Tesla is undergoing a quiet but significant rebranding, de-emphasizing its identity as a carmaker and positioning itself as a broader AI, energy, and software platform. The shift reflects growing pressure in the EV market and Tesla’s ambitions beyond vehicles.
Tesla hasn’t announced a new logo or tagline — but its brand is changing all the same.
In recent months, the company has increasingly framed itself not as an automaker, but as a technology platform spanning artificial intelligence, energy systems, robotics, and autonomy. Cars remain central to revenue, but they are no longer the story Tesla wants to lead with.
For Tesla, the shift is both strategic and defensive.
Why the car narrative no longer suffices
The company once dominated the EV conversation by default. That advantage has eroded as legacy automakers and Chinese manufacturers flood the market with competitive electric vehicles.
Margins are under pressure, growth is normalizing, and vehicles are becoming less differentiating. Against that backdrop, Tesla’s leadership has leaned harder into:
- Full Self-Driving as an AI problem
- Optimus as a robotics platform
- Energy storage and grid infrastructure
The message is clear: Tesla wants to be valued like a tech platform, not a cyclical car company.
Brand follows valuation logic

Markets have long struggled to price the company. Its valuation has oscillated between auto multiples and software-style optimism.
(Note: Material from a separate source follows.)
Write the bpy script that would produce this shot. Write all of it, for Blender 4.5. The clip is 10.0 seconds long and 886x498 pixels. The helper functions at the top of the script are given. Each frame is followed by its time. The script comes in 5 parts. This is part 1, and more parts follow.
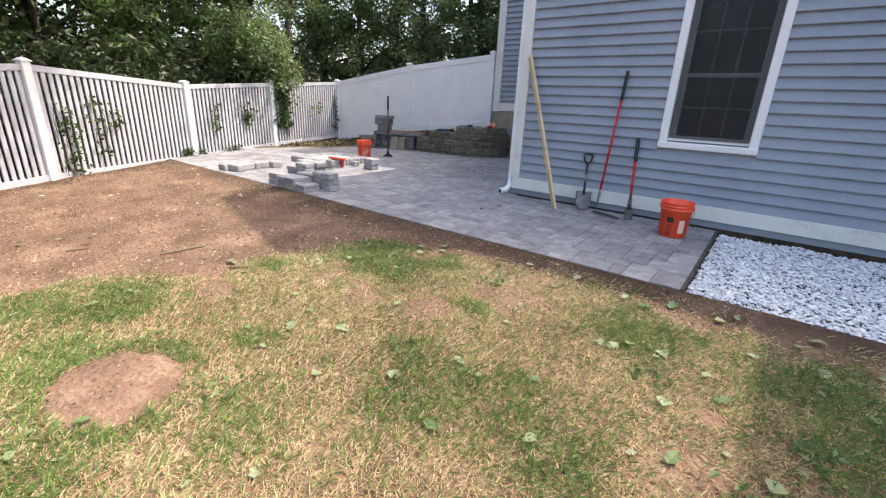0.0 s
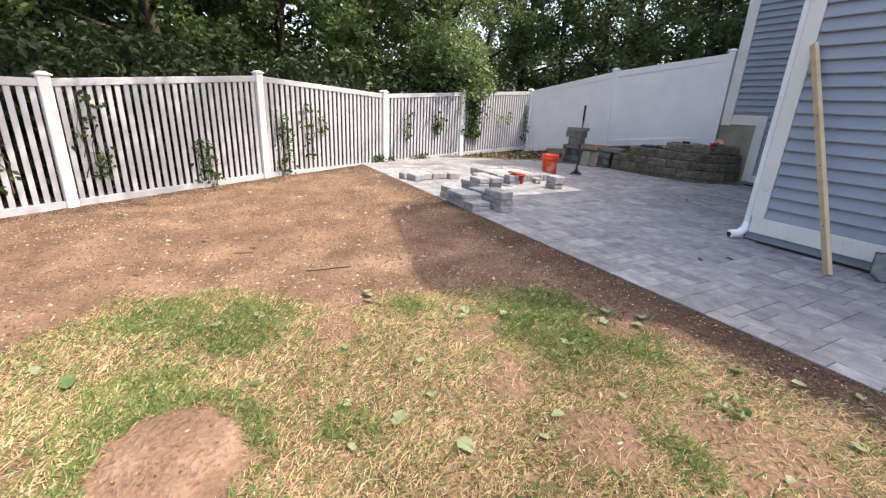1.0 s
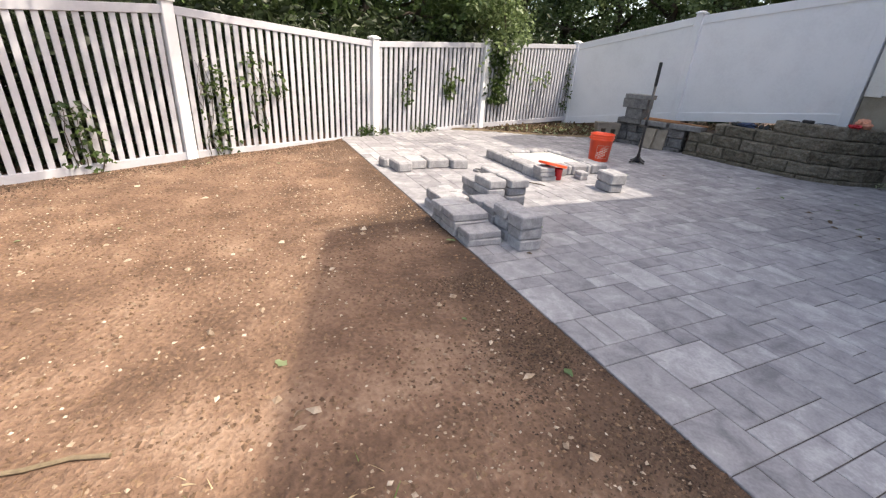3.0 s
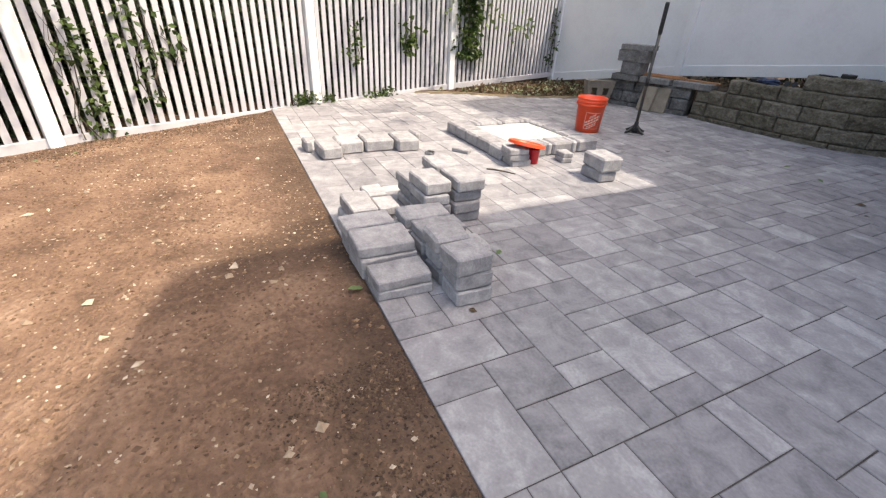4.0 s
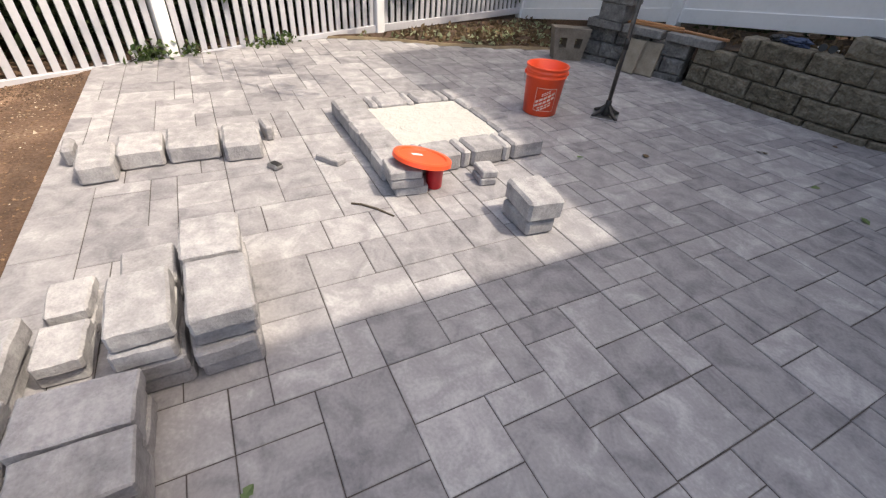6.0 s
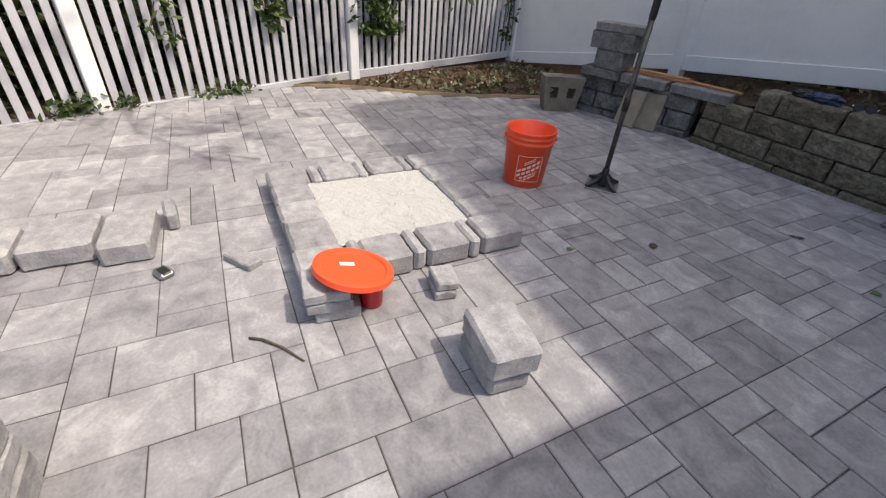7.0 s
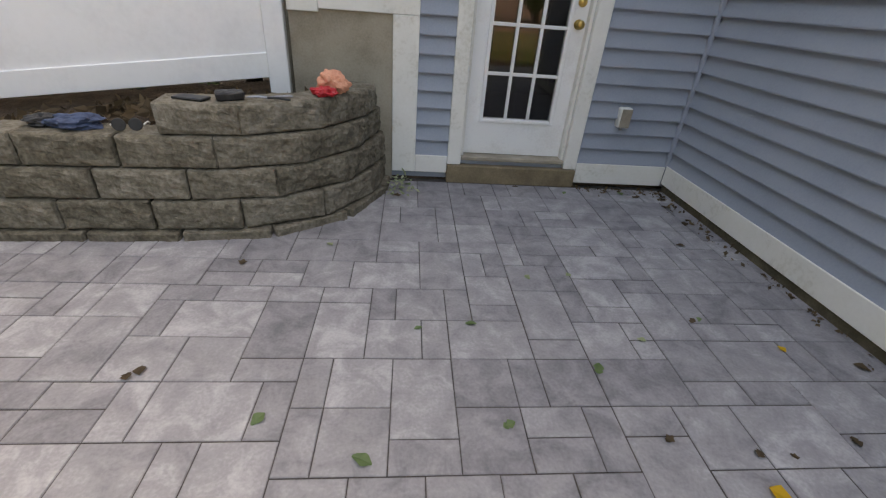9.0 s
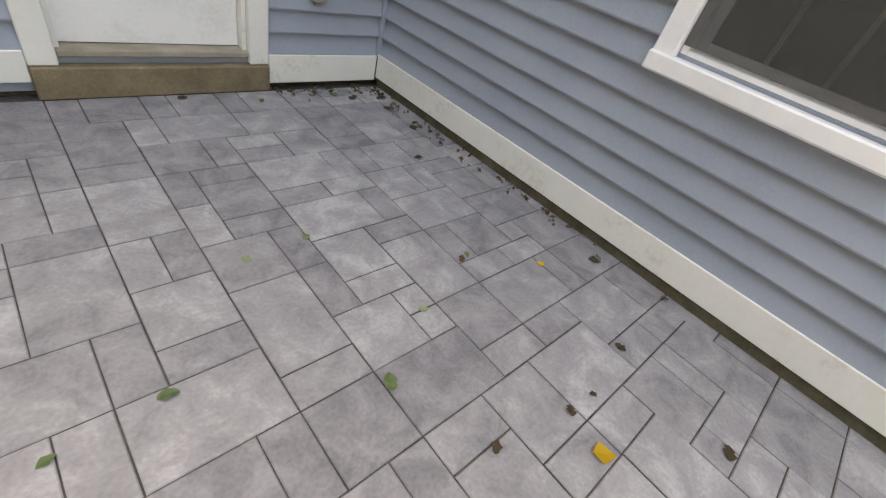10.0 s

By reframing its identity, the company is attempting to anchor investor perception around long-term optionality rather than near-term vehicle sales. Whether that works depends on execution — particularly on autonomy, where timelines remain contested.
What’s notable is how little of this rebrand is consumer-facing. It’s aimed squarely at markets, partners, and talent.
A risky but deliberate bet
Rebranding away from cars does not eliminate Tesla’s dependence on them. Vehicles still fund the ambition.
But the shift signals how the company sees the future of mobility: not as products, but as systems — software-defined, AI-driven, and deeply integrated.
The brand change is subtle. The strategic intent is not.